At the end of March, Vale inaugurated the first road in Brazil using “ore-sand” in all four layers of the pavement. Each kilometer of pavement can consume up to 7,000 tons of tailings, and the 425m long road at the Cauê mine, in Itabira (MG), is expected to have a longer lifespan and reduced costs compared to the most commonly used materials for road construction, such as sand extracted from the environment.
Through this strategy of using waste to create new products, Vale reduces the amount of waste, usage of natural resource and carbon emission while also creating value.
Alcoa: Reducing water use
Water is a precious shared resource with high environmental, social, cultural and economic value. There is increasing pressure on the industry to identify and implement operational practices that reduce water use, increase efficiency and eliminate environmental impacts.
Alcoa was the first major refiner in Australia to adapt “press filtration” technology, which uses pressure to separate liquids and solids, to manage bauxite residue at its Pinjarra and Kwinana alumina refiner in Western Australia.
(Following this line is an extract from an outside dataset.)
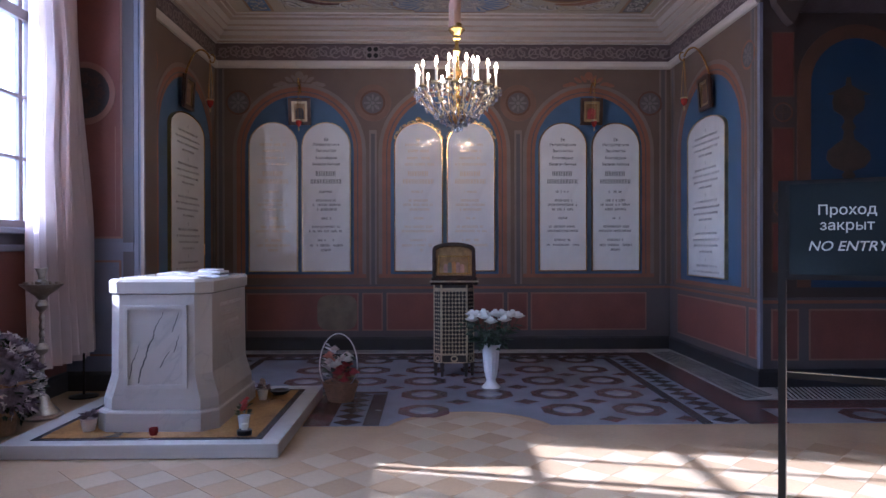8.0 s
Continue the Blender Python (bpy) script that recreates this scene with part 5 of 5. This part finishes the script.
part("back", prism(bmesh.new(), barrel(0.235, 0.0, 0.335, 0.09), -0.05, 0.0, ca), WOOD, case)
part("frame", band(bmesh.new(), barrel(0.235, 0.0, 0.335, 0.09), barrel(0.195, 0.045, 0.325, 0.06), -0.002, 0.04, ca), WOOD, case, "glossy dark red frame")
part("picture", prism(bmesh.new(), barrel(0.197, 0.045, 0.325, 0.06), 0.0, 0.008, ca), ICON_GOLD, case, "gilt metal picture ground")
part("inner_field", prism(bmesh.new(), rect(-0.165, 0.165, 0.075, 0.27), 0.006, 0.012, ca), ICON_GOLD, case, "umber picture field")
part("inner_rim", band(bmesh.new(), rect(-0.17, 0.17, 0.07, 0.28), rect(-0.158, 0.158, 0.082, 0.268), 0.006, 0.016, ca), GILT, case)
for k, (u, hgt, mt) in enumerate(((-0.09, 0.10, WING), (-0.045, 0.12, FRESCO_GREY), (0.0, 0.13, ROBE_ORANGE), (0.045, 0.12, WING), (0.09, 0.10, FLESH))):
    part("plain_shape", prism(bmesh.new(), arch(u, 0.022, 0.085, 0.085 + hgt - 0.03, 0.03, 8), 0.008, 0.014 + 0.0006 * k, ca), mt, case)
part("foot_rail", boxed(LX - 0.245, LX + 0.245, LY - 0.20, LY - 0.14, 1.048, 1.085, 0.008), WOOD, case)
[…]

Through this technology, the two refineries have the capability to reduce their freshwater use by a collective 2.2 gigaliters (581 million gallons) annually – the equivalent of the amount of water needed to fill 880 Olympic-sized swimming pools. This technology also reduces land use.
Alcoa is expanding the use of press filtration technology among its operations, with a new facility commissioned at its Poços de Caldas alumina refinery in Brazil. All of the refinery’s bauxite residue is now being processed through the filtration technology.
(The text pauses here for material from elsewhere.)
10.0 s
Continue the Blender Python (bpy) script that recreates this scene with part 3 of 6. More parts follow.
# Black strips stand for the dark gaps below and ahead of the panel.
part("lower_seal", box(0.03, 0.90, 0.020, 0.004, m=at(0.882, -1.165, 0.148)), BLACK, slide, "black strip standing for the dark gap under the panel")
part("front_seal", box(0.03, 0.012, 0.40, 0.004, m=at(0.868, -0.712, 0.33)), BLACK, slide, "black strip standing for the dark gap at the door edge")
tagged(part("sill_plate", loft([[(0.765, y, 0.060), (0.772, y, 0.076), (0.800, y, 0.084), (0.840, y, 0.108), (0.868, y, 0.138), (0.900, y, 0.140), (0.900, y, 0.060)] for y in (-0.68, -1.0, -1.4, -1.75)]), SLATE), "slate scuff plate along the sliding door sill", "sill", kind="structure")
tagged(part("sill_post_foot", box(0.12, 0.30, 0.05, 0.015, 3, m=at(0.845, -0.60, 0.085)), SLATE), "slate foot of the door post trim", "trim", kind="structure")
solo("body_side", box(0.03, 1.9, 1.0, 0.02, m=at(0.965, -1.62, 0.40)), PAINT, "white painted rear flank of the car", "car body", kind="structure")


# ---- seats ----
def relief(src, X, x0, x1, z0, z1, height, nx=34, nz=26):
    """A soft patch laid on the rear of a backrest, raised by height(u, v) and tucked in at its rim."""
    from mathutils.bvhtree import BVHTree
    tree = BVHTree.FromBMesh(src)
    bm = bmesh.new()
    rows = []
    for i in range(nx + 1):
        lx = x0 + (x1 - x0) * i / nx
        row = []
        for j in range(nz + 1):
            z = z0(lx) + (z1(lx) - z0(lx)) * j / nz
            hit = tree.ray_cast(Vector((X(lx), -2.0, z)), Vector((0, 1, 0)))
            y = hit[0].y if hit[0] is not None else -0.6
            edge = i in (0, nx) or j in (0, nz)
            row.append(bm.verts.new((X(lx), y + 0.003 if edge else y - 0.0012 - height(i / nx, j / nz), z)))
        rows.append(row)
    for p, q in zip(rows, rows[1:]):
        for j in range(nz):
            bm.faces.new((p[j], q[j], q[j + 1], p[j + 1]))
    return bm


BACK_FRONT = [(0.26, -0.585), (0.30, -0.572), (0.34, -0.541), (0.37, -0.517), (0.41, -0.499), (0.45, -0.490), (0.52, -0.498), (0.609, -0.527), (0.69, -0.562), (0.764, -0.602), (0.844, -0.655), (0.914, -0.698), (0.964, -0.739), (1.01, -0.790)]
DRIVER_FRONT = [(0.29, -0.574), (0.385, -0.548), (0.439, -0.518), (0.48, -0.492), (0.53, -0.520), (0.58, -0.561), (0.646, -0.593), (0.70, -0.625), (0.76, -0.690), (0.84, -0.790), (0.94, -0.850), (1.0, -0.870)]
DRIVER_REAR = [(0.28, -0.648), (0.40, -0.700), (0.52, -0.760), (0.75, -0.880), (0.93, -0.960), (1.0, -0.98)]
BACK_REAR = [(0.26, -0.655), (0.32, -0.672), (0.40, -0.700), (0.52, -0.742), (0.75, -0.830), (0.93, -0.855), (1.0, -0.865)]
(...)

Building a Regional Circular Economy With Boliden
The transition to a circular economy will require innovative thinking on how to reduce and repurpose waste. In some cases, it is possible to turn one industry’s waste into a product or material which is useful for a different industry – this is called industrial symbiosis.
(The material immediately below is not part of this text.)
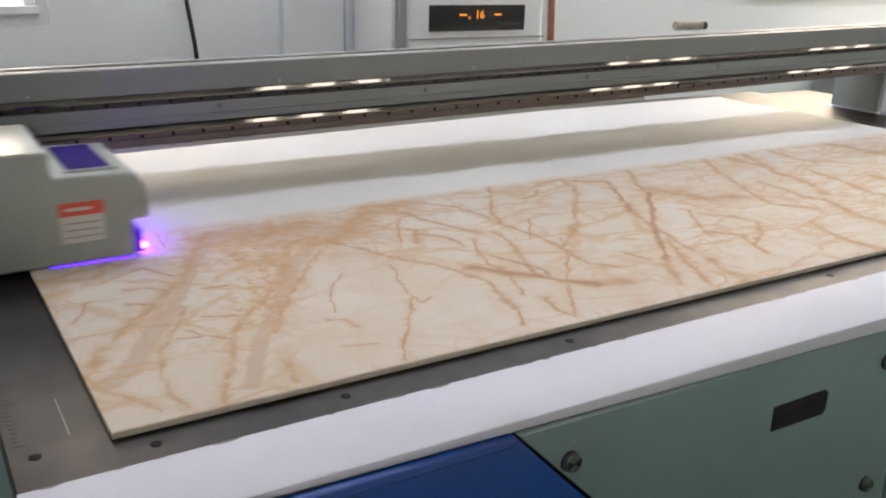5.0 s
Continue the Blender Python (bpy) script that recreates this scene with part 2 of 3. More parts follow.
    vein_rows += chain(0.0078, (1.019, 0.225), (0.963, 0.129), (0.931, 0.065), (0.907, 0.019))
    vein_rows += chain(0.0126, (1.003, 0.107), (0.980, 0.055), (0.971, -0.001))
    vein_rows += chain(0.0106, (1.602, 0.678), (1.520, 0.546), (1.468, 0.449), (1.422, 0.360), (1.400, 0.303), (1.425, 0.271), (1.453, 0.242))
    vein_rows += chain(0.0153, (1.752, 0.685), (1.690, 0.567), (1.646, 0.487), (1.643, 0.425), (1.627, 0.373), (1.582, 0.309))
    vein_rows += chain(0.0193, (1.667, 0.649), (1.676, 0.573))
    vein_rows += chain(0.0115, (1.532, 0.436), (1.531, 0.378), (1.517, 0.313), (1.535, 0.267))
    vein_rows += chain(0.0162, (1.851, 0.681), (1.834, 0.573), (1.848, 0.530))
    vein_rows += chain(0.0040, (1.196, 0.346), (1.141, 0.263), (1.104, 0.200))
    vein_rows += chain(0.0065, (1.202, 0.320), (1.239, 0.279), (1.260, 0.224), (1.203, 0.169), (1.136, 0.126), (1.119, 0.081))
    vein_rows += chain(0.0072, (1.124, 0.218), (1.162, 0.182), (1.136, 0.126))
    vein_rows += chain(0.0071, (0.892, 0.200), (0.906, 0.159))
    vein_rows += chain(0.0063, (0.799, 0.233), (0.800, 0.183), (0.833, 0.149))
    vein_rows += chain(0.0113, (1.355, 0.175), (1.335, 0.121), (1.317, 0.070), (1.335, -0.001))
    vein_rows += chain(0.0143, (1.538, 0.277), (1.516, 0.211), (1.487, 0.163), (1.493, 0.114), (1.512, 0.052), (1.528, 0.001))
    vein_rows += chain(0.0254, (2.094, 0.657), (2.100, 0.587), (2.114, 0.524))
    vein_rows += chain(0.0108, (1.748, 0.472), (1.723, 0.357), (1.688, 0.258))
    vein_rows += chain(0.0091, (1.700, 0.251), (1.680, 0.155), (1.618, 0.042))
    vein_rows += chain(0.0136, (1.844, 0.362), (1.842, 0.270), (1.827, 0.162))
    veins, vein_halo = strokes(vein_rows, soft)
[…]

The Kokkola Industrial Park (KIP) in western Finland is one of the best examples of how this can be done to contribute to a circular economy within one region. Collaboration between companies and industries here is seeing waste from one process being provided as fuel for another and, by doing so, creating new value while reducing environmental impacts.
Boliden’s Kokkola zinc smelter provides excess heat and steam to generate heat and electricity for buildings in the area. This heat and steam would otherwise be lost, but now equates to the energy use of approximately 16,000 households in the region. Furthermore the energy is classified as carbon-free, as the main fuel in Kokkola’s roasting process is zinc concentrate, which contains almost no carbon.
Boliden is also turning sulphuric acid, a by-product of the mining process, into a raw material which is used other companies in the KIP. The sulphuric acid provided by Boliden’s sulphuric acid plant is delivered by pipelines in the industrial park to neighbouring industrial partners, reducing transport-related emissions and costs.
Recycling E-Waste With Atlantic Copper (Freeport-McMoRan)
Companies can help to build a circular economy by recovering metals once a product reaches the end of its life. The global recycling rate of waste from electronics (e-waste) is still low, at around 20 per cent, so there is great potential for metals companies to flourish in this area. Atlantic Copper, part of Freeport McMoRan, is building a recycling system in Huelva, Spain, to recover copper, gold, silver, palladium, platinum, tin and nickel from e-waste. With an investment of 280 million euros, this project will see 60,000 tonnes of e-waste being processed each year.
Recovering these materials consumes less energy than obtaining them from virgin raw materials. This project also has the potential to generate 350 jobs, which will benefit the local community and economy.
Reducing Waste With Teck
The sector can contribute to the circular economy by reducing or preventing waste. In 1999, Teck launched an online platform called Mining Surplus to assist in the disposal of mining equipment from its 11 operating mine sites in the Americas and Australia. The platform has since been expanded and provides a market to sell used and surplus mining equipment from Teck and other companies.
Mining Surplus lists surface, mill plant, and underground mining equipment from copper, lead, zinc, gold, and coal mining operations. For example, in 2019, over 150 truckloads of shovel components from three mining shovels and parts were shipped into the US and reassembled into operating shovels. This both saved the used and surplus equipment from becoming waste, as well as reducing the demand for new materials for the companies who bought the equipment.
Recycling Batteries With JX Nippon Mining & Metals
In a business-as-usual scenario, most EVs, renewable energy infrastructure, and batteries are likely to become future waves of waste, negatively impacting people and the planet. Our industry needs to work collaboratively and engage across metals value chains to ensure that policy makers, product designers, and finance providers recognize the inherent suitability of metals for a circular economy, and that conditions are in place to prevent metals from becoming waste
Mining companies can help build a circular economy by bringing metals back into the supply chain once a product reaches the end of its life. JX Nippon Mining & Metals specialises in the recycling of minor metals contained in lithium-ion batteries, commonly found in vehicles, household appliances, computers, and other consumer electronics. It has developed a new process for recovering high-grade metal salts from electric car batteries, which involves pre-treating heating of the batteries to detoxify hazardous substances. This is followed by the leaching of nickel, cobalt and lithium in black mass by acid and then separating and recovering the metals using unique hydro-metallurgical technology.
These recovered materials, including high-grade cobalt sulphate, nickel sulphate and lithium carbonate, are fed back into the supply chain for use in new products. This use of recovered materials consumes significantly less energy than smelting or refining primary raw materials, and the quality of these metals is comparable to primary raw materials.